Saturday, 30 October 2010

Settling down and reflecting

Now that D is back on the rig and I have my dogs with me, life is settling down. I'm still uncertain about lots of things: money, job, friends and my family but one thing I am sure about is that I was right to decide to leave. I have looked at photos of me and D and felt some nostalgia and some sadness but no regret. I know that he is a good man, but he was not good for me. Like milk to someone who is lactose intolerant.


It seems that, while I am a strong woman in nearly every aspect of my life, work, friends, family etc, I was not strong enough in my relationship with D. So ultimately I ended up becoming a second class citizen. And then, instead of standing up for myself, I hid away in food, drink, activities and seeking validation from other people, including other men. None of these reactions were healthy or what I needed and they ultimately made me feel worse and perpetuated the whole cycle. Finding someone who loves me for me, warts and all and doesn't need me to pretend to be what I'm not has really freed me up from all that.


I worry that I'll start the cycle again with Rich - seeking approval and hiding etc but I don't think so. I seem to be able to stand up to him and he doesn't seem to want to dominate me anyway. When we have a disagreement, he doesn't need to conquer me - can leave it as that, a disagreement. Sometimes he comes round to my way of thinking or agrees to do it my way despite disagreeing with me. I know now that this is "normal" but it was a shock to the system the first time it happened!!

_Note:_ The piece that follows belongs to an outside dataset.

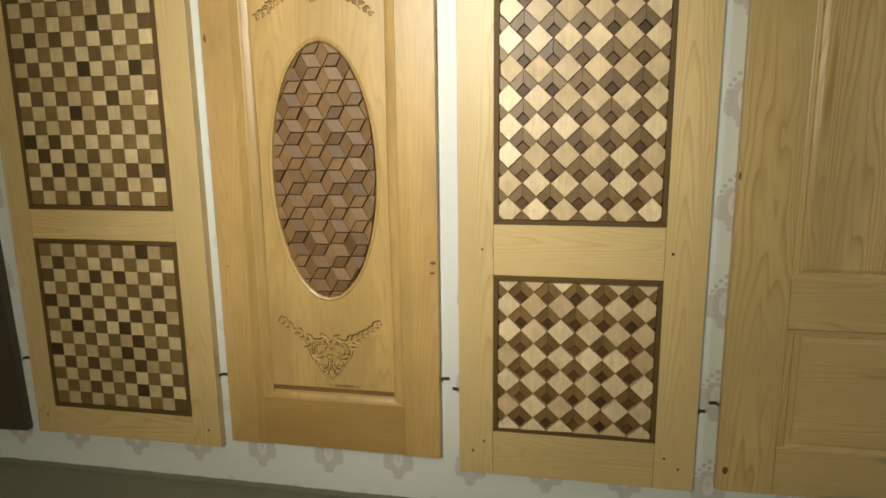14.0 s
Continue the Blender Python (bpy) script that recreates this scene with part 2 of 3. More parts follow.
HONEY_H = wood("honey_wood_level_grain", (0.43, 0.26, 0.086), (0.33, 0.18, 0.054), along="x", rings=500, contrast=0.4, gloss=0.37)
WALNUT_V = wood("walnut_edging_upright", (0.125, 0.072, 0.023), (0.065, 0.035, 0.010), contrast=0.5, gloss=0.58, spec=0.25)
WALNUT_H = wood("walnut_edging_level", (0.125, 0.072, 0.023), (0.065, 0.035, 0.010), along="x", contrast=0.5, gloss=0.58, spec=0.25)
DARK_DOOR = wood("dark_brown_wood", (0.075, 0.056, 0.037), (0.045, 0.033, 0.022), contrast=0.4, gloss=0.45)
MAPLE = tile_wood("maple_pieces", (0.54, 0.375, 0.21), (0.74, 0.56, 0.35), gloss=0.32)
MAPLE_DULL = tile_wood("dull_maple_pieces", (0.46, 0.33, 0.17), (0.65, 0.49, 0.28), gloss=0.4)
MAPLE_TAN = tile_wood("tan_maple_pieces", (0.43, 0.29, 0.152), (0.60, 0.43, 0.245), gloss=0.42)
WALNUT = tile_wood("walnut_pieces", (0.055, 0.024, 0.007), (0.115, 0.053, 0.016), gloss=0.45)
WALNUT_GREY = tile_wood("grey_walnut_pieces", (0.095, 0.053, 0.018), (0.180, 0.107, 0.040), gloss=0.46)
WALNUT_MID = tile_wood("light_walnut_pieces", (0.130, 0.072, 0.023), (0.205, 0.118, 0.040), gloss=0.42)
WALNUT_RED = tile_wood("brown_walnut_pieces", (0.065, 0.037, 0.012), (0.21, 0.132, 0.049), gloss=0.48)
WALNUT_OVAL = tile_wood("oval_walnut_pieces", (0.120, 0.062, 0.025), (0.225, 0.124, 0.052), gloss=0.5)
# dark brown for the carving's cuts: old stain and painted shade together
CARVED_STAIN_SHADE = plain("carving_stain", (0.075, 0.034, 0.009), 0.5, grain=90.0)
GROOVE_BROWN = plain("groove_brown", (0.21, 0.11, 0.033), 0.5, grain=40.0, amount=0.5)
KNOT = plain("dark_knot", (0.16, 0.075, 0.026), 0.4, grain=150.0)
PLUG = plain("dark_nail_hole", (0.03, 0.02, 0.012), 0.7)
STEEL = plain("dull_steel", (0.45, 0.44, 0.42), 0.35, metal=1.0)
BLACK_STEEL = plain("black_screw", (0.03, 0.03, 0.03), 0.5)
SOFA = plain("dark_brown_upholstery", (0.022, 0.018, 0.018), 0.6, grain=350.0, amount=0.4, depth=0.0015)

# ---- building helpers ----


def part(name, bm, material, parent=None, label=""):
    bmesh.ops.recalc_face_normals(bm, faces=bm.faces)
    mesh = bpy.data.meshes.new(name)
    bm.to_mesh(mesh)
    bm.free()
    mesh.materials.append(material)
    ob = new(name, mesh)
    ob.parent = parent
    return tagged(ob, label)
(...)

D used to make me feel guilty for even daring to disagree with him. I find it hard to believe that I capitulated so easily with D, that I became such a doormat. I self-censored and caved in and was so spineless. But I'm not going to feel bad about it. Maybe it was my "fault" but there are probably loads of reasons for it. Our respective personalities; his work patterns; the fact that we met so young; my weight and attitude towards it; my relationship with my father; my chimp! At the end of the day, it didn't work for me. D says it worked for him and that we had a good relationship but I have to hope that he will find someone better for him and be happier. I don't believe that making me unhappy was what he wanted and I don't believe that he was particularly happy himself anyway.



Looking back is difficult. I don't want to re-write history. I can see in so many photographs that we did have happy times. But I also remember the truth that, a lot of the time, all we had to talk about was the dogs. That we hid in social events to avoid being alone together. That I walked on eggshells a lot of the time and that we could have a row at the drop of a hat, even before or after some of our happiest times. Many's the photo which I look at and remember what preceded or followed that happy moment.



Our house and travels (especially that holiday in Botswana and the boating holidays) are particularly difficult to work through. They are genuinely good things about our marriage to remember. We had a wonderful time on the Broads and in Botswana and I can't imagine doing that with anyone else. I hope we can build on those real things to remake some sort of a friendship in the years to come. I would like to but I don't know if he will be able to.


But I know I'm more honest with myself now and I hope that will make me a stronger and better companion, whatever happens in the future.

1 comment:

Bertie Bassett said...

Not Bad.............but I bet you couldn't put a pack of fruit pastiles in your mouth without eating them!!